— Task instructions —
Skip all pictures, then print the remaining material exactly.
-- START --
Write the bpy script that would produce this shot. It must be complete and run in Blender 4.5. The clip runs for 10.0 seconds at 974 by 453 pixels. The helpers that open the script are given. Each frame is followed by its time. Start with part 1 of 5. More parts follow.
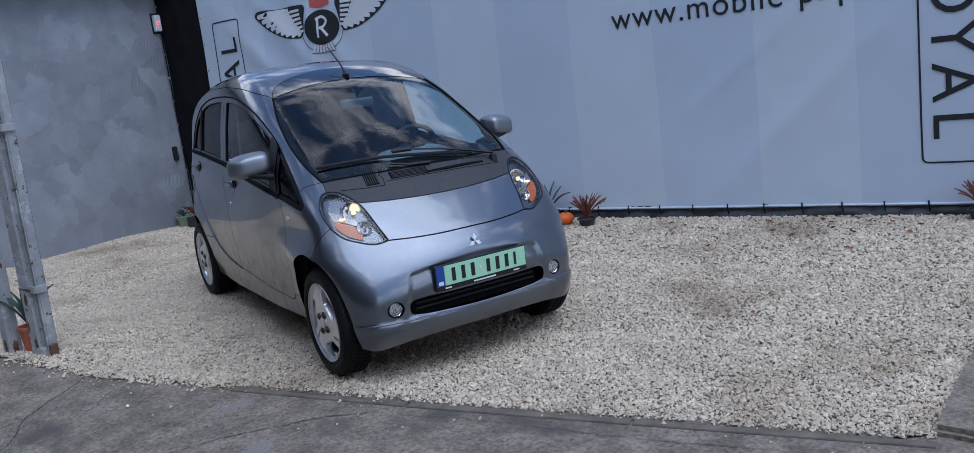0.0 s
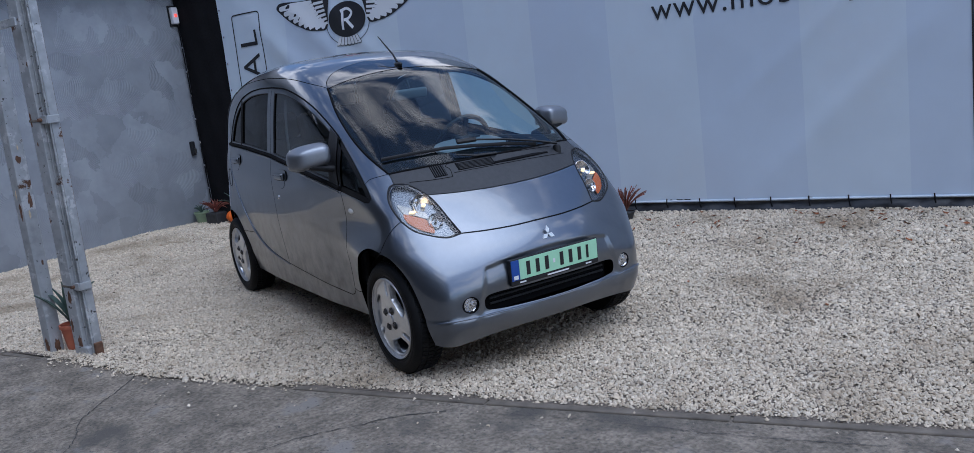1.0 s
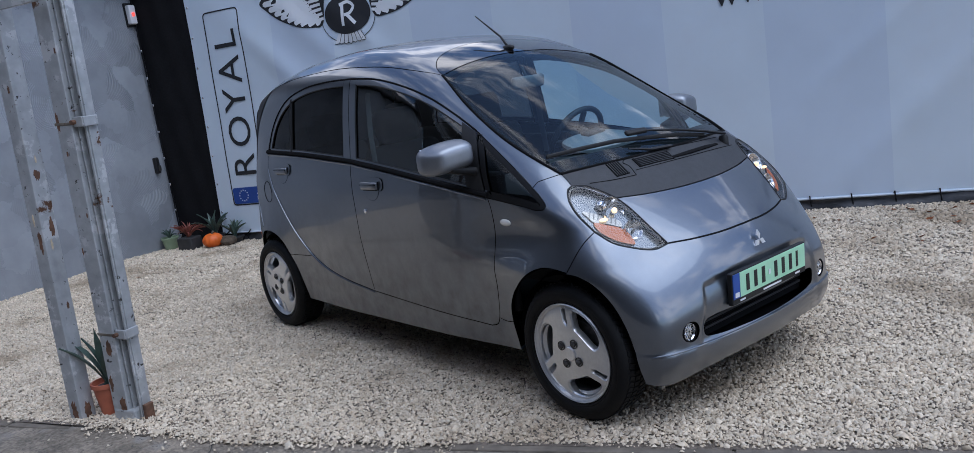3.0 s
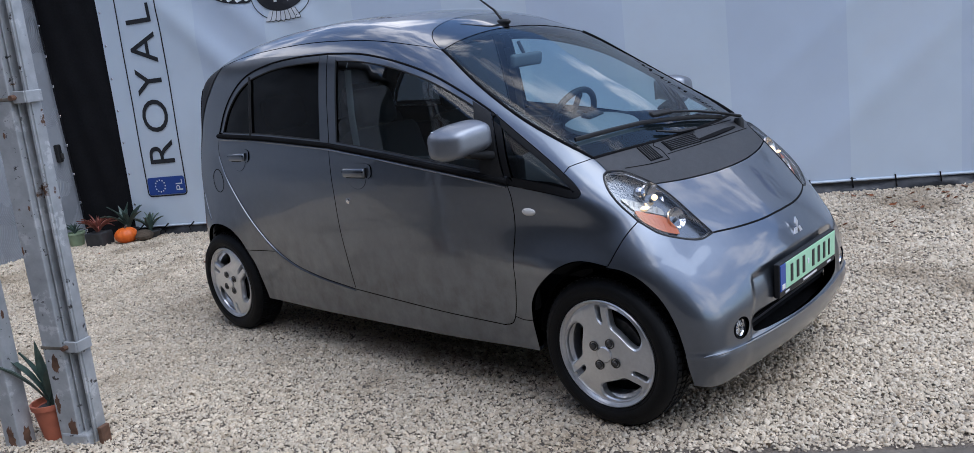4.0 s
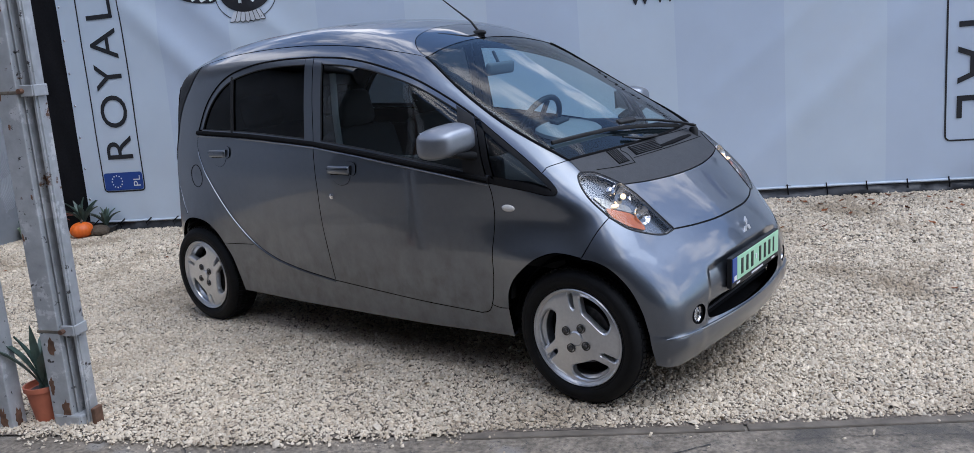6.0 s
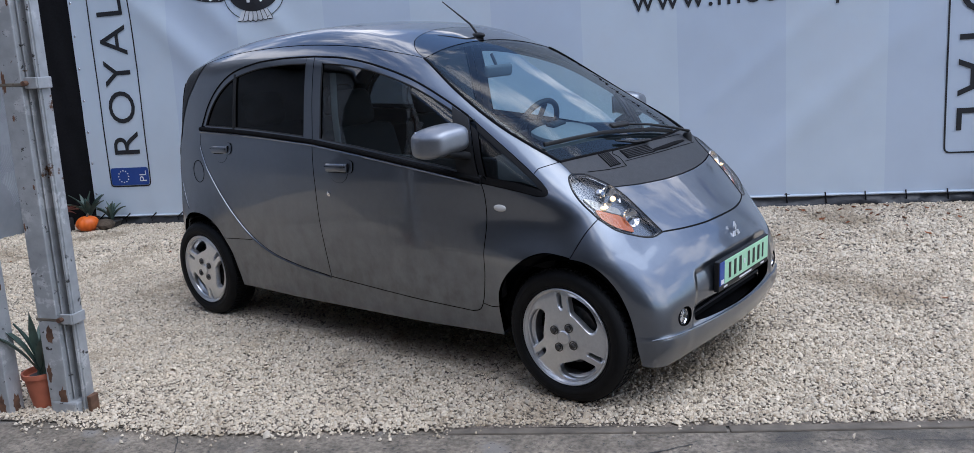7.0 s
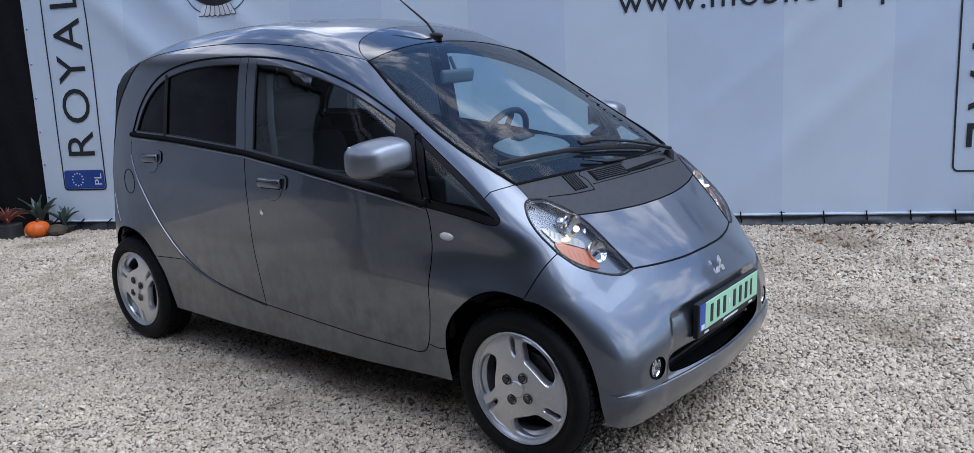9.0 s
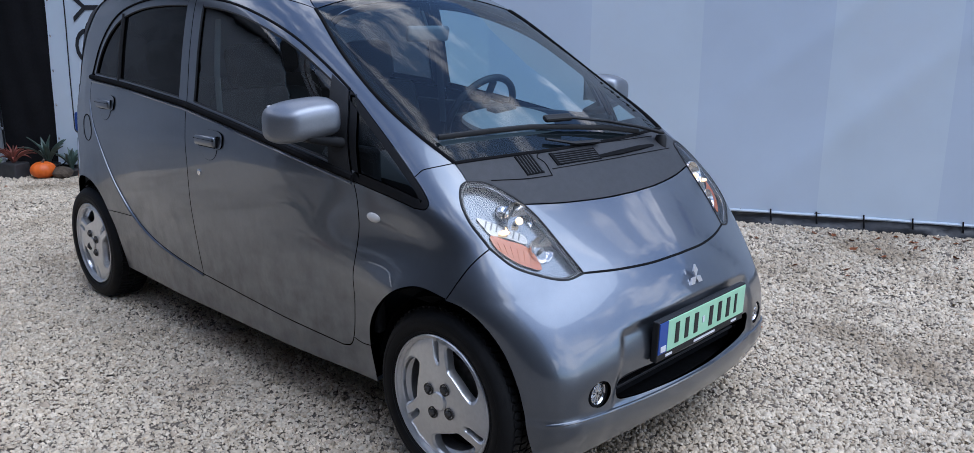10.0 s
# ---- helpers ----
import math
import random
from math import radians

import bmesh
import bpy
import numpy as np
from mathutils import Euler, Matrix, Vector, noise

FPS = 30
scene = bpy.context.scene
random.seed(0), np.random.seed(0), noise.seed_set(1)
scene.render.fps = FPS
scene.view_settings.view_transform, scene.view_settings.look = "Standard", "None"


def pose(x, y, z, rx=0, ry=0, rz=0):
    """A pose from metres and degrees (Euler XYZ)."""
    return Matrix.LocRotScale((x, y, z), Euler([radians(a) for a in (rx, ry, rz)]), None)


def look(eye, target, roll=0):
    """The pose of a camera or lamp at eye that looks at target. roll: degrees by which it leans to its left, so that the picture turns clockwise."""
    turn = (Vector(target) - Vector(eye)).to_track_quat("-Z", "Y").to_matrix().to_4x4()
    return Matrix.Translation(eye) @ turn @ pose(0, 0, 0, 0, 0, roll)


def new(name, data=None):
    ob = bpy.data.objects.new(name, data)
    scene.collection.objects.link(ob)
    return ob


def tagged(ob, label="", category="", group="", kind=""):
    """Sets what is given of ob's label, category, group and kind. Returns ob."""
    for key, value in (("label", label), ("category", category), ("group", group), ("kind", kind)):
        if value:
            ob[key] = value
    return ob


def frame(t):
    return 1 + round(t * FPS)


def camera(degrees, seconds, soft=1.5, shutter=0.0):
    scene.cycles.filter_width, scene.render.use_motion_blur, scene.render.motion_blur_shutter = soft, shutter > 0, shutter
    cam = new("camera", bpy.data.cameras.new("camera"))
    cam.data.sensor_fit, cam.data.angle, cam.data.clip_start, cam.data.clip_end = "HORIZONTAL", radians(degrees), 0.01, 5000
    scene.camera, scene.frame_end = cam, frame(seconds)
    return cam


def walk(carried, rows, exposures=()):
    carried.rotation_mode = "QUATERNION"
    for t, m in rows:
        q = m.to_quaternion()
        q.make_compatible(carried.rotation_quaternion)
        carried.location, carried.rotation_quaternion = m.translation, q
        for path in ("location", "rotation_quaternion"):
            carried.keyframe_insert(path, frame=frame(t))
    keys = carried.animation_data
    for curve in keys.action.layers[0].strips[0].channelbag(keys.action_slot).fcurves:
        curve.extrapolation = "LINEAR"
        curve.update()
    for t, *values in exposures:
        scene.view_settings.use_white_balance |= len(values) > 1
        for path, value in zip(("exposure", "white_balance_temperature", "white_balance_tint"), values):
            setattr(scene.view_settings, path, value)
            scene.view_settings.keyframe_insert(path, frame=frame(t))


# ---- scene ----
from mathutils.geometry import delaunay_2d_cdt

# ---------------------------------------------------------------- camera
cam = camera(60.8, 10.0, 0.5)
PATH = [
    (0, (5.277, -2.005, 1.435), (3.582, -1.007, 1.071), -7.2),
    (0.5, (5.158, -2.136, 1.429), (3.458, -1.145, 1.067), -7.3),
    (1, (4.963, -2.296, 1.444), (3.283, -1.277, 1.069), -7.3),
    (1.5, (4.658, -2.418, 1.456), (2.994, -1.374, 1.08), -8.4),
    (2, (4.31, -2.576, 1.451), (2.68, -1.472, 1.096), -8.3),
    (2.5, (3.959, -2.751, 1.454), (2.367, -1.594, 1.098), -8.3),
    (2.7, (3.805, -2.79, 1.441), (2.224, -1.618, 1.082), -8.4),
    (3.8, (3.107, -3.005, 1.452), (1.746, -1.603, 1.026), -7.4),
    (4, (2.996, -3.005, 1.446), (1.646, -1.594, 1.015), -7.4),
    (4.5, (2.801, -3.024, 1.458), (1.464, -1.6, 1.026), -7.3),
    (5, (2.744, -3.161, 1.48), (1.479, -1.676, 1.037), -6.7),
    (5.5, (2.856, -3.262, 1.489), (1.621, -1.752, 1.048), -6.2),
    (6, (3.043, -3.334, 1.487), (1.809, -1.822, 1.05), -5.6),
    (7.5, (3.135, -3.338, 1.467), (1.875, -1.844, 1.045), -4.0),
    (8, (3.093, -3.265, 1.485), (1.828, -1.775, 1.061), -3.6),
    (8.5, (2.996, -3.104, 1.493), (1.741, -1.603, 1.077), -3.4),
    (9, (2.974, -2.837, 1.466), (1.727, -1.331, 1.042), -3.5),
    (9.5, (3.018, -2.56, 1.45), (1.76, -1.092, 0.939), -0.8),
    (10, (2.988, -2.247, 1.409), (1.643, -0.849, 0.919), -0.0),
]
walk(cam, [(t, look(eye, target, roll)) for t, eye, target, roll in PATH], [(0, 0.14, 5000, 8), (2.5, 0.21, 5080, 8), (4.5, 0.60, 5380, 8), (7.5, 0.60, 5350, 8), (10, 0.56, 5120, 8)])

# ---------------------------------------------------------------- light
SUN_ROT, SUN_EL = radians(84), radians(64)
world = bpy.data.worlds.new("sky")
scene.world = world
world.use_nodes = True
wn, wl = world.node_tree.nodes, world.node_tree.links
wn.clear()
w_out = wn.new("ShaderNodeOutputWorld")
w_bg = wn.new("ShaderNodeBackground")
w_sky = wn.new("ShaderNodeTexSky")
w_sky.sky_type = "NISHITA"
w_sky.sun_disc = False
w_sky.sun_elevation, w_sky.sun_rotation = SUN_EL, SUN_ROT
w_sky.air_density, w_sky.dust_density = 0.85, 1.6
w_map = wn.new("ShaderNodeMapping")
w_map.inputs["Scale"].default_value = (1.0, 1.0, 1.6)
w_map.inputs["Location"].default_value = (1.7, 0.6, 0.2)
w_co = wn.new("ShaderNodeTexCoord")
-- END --
— Written reply —
Write the bpy script that would produce this shot. It must be complete and run in Blender 4.5. The clip runs for 10.0 seconds at 974 by 453 pixels. The helpers that open the script are given. Each frame is followed by its time. Start with part 1 of 5. More parts follow.
0.0 s
1.0 s
3.0 s
4.0 s
6.0 s
7.0 s
9.0 s
10.0 s
# ---- helpers ----
import math
import random
from math import radians

import bmesh
import bpy
import numpy as np
from mathutils import Euler, Matrix, Vector, noise

FPS = 30
scene = bpy.context.scene
random.seed(0), np.random.seed(0), noise.seed_set(1)
scene.render.fps = FPS
scene.view_settings.view_transform, scene.view_settings.look = "Standard", "None"


def pose(x, y, z, rx=0, ry=0, rz=0):
    """A pose from metres and degrees (Euler XYZ)."""
    return Matrix.LocRotScale((x, y, z), Euler([radians(a) for a in (rx, ry, rz)]), None)


def look(eye, target, roll=0):
    """The pose of a camera or lamp at eye that looks at target. roll: degrees by which it leans to its left, so that the picture turns clockwise."""
    turn = (Vector(target) - Vector(eye)).to_track_quat("-Z", "Y").to_matrix().to_4x4()
    return Matrix.Translation(eye) @ turn @ pose(0, 0, 0, 0, 0, roll)


def new(name, data=None):
    ob = bpy.data.objects.new(name, data)
    scene.collection.objects.link(ob)
    return ob


def tagged(ob, label="", category="", group="", kind=""):
    """Sets what is given of ob's label, category, group and kind. Returns ob."""
    for key, value in (("label", label), ("category", category), ("group", group), ("kind", kind)):
        if value:
            ob[key] = value
    return ob


def frame(t):
    return 1 + round(t * FPS)


def camera(degrees, seconds, soft=1.5, shutter=0.0):
    scene.cycles.filter_width, scene.render.use_motion_blur, scene.render.motion_blur_shutter = soft, shutter > 0, shutter
    cam = new("camera", bpy.data.cameras.new("camera"))
    cam.data.sensor_fit, cam.data.angle, cam.data.clip_start, cam.data.clip_end = "HORIZONTAL", radians(degrees), 0.01, 5000
    scene.camera, scene.frame_end = cam, frame(seconds)
    return cam


def walk(carried, rows, exposures=()):
    carried.rotation_mode = "QUATERNION"
    for t, m in rows:
        q = m.to_quaternion()
        q.make_compatible(carried.rotation_quaternion)
        carried.location, carried.rotation_quaternion = m.translation, q
        for path in ("location", "rotation_quaternion"):
            carried.keyframe_insert(path, frame=frame(t))
    keys = carried.animation_data
    for curve in keys.action.layers[0].strips[0].channelbag(keys.action_slot).fcurves:
        curve.extrapolation = "LINEAR"
        curve.update()
    for t, *values in exposures:
        scene.view_settings.use_white_balance |= len(values) > 1
        for path, value in zip(("exposure", "white_balance_temperature", "white_balance_tint"), values):
            setattr(scene.view_settings, path, value)
            scene.view_settings.keyframe_insert(path, frame=frame(t))


# ---- scene ----
from mathutils.geometry import delaunay_2d_cdt

# ---------------------------------------------------------------- camera
cam = camera(60.8, 10.0, 0.5)
PATH = [
    (0, (5.277, -2.005, 1.435), (3.582, -1.007, 1.071), -7.2),
    (0.5, (5.158, -2.136, 1.429), (3.458, -1.145, 1.067), -7.3),
    (1, (4.963, -2.296, 1.444), (3.283, -1.277, 1.069), -7.3),
    (1.5, (4.658, -2.418, 1.456), (2.994, -1.374, 1.08), -8.4),
    (2, (4.31, -2.576, 1.451), (2.68, -1.472, 1.096), -8.3),
    (2.5, (3.959, -2.751, 1.454), (2.367, -1.594, 1.098), -8.3),
    (2.7, (3.805, -2.79, 1.441), (2.224, -1.618, 1.082), -8.4),
    (3.8, (3.107, -3.005, 1.452), (1.746, -1.603, 1.026), -7.4),
    (4, (2.996, -3.005, 1.446), (1.646, -1.594, 1.015), -7.4),
    (4.5, (2.801, -3.024, 1.458), (1.464, -1.6, 1.026), -7.3),
    (5, (2.744, -3.161, 1.48), (1.479, -1.676, 1.037), -6.7),
    (5.5, (2.856, -3.262, 1.489), (1.621, -1.752, 1.048), -6.2),
    (6, (3.043, -3.334, 1.487), (1.809, -1.822, 1.05), -5.6),
    (7.5, (3.135, -3.338, 1.467), (1.875, -1.844, 1.045), -4.0),
    (8, (3.093, -3.265, 1.485), (1.828, -1.775, 1.061), -3.6),
    (8.5, (2.996, -3.104, 1.493), (1.741, -1.603, 1.077), -3.4),
    (9, (2.974, -2.837, 1.466), (1.727, -1.331, 1.042), -3.5),
    (9.5, (3.018, -2.56, 1.45), (1.76, -1.092, 0.939), -0.8),
    (10, (2.988, -2.247, 1.409), (1.643, -0.849, 0.919), -0.0),
]
walk(cam, [(t, look(eye, target, roll)) for t, eye, target, roll in PATH], [(0, 0.14, 5000, 8), (2.5, 0.21, 5080, 8), (4.5, 0.60, 5380, 8), (7.5, 0.60, 5350, 8), (10, 0.56, 5120, 8)])

# ---------------------------------------------------------------- light
SUN_ROT, SUN_EL = radians(84), radians(64)
world = bpy.data.worlds.new("sky")
scene.world = world
world.use_nodes = True
wn, wl = world.node_tree.nodes, world.node_tree.links
wn.clear()
w_out = wn.new("ShaderNodeOutputWorld")
w_bg = wn.new("ShaderNodeBackground")
w_sky = wn.new("ShaderNodeTexSky")
w_sky.sky_type = "NISHITA"
w_sky.sun_disc = False
w_sky.sun_elevation, w_sky.sun_rotation = SUN_EL, SUN_ROT
w_sky.air_density, w_sky.dust_density = 0.85, 1.6
w_map = wn.new("ShaderNodeMapping")
w_map.inputs["Scale"].default_value = (1.0, 1.0, 1.6)
w_map.inputs["Location"].default_value = (1.7, 0.6, 0.2)
w_co = wn.new("ShaderNodeTexCoord")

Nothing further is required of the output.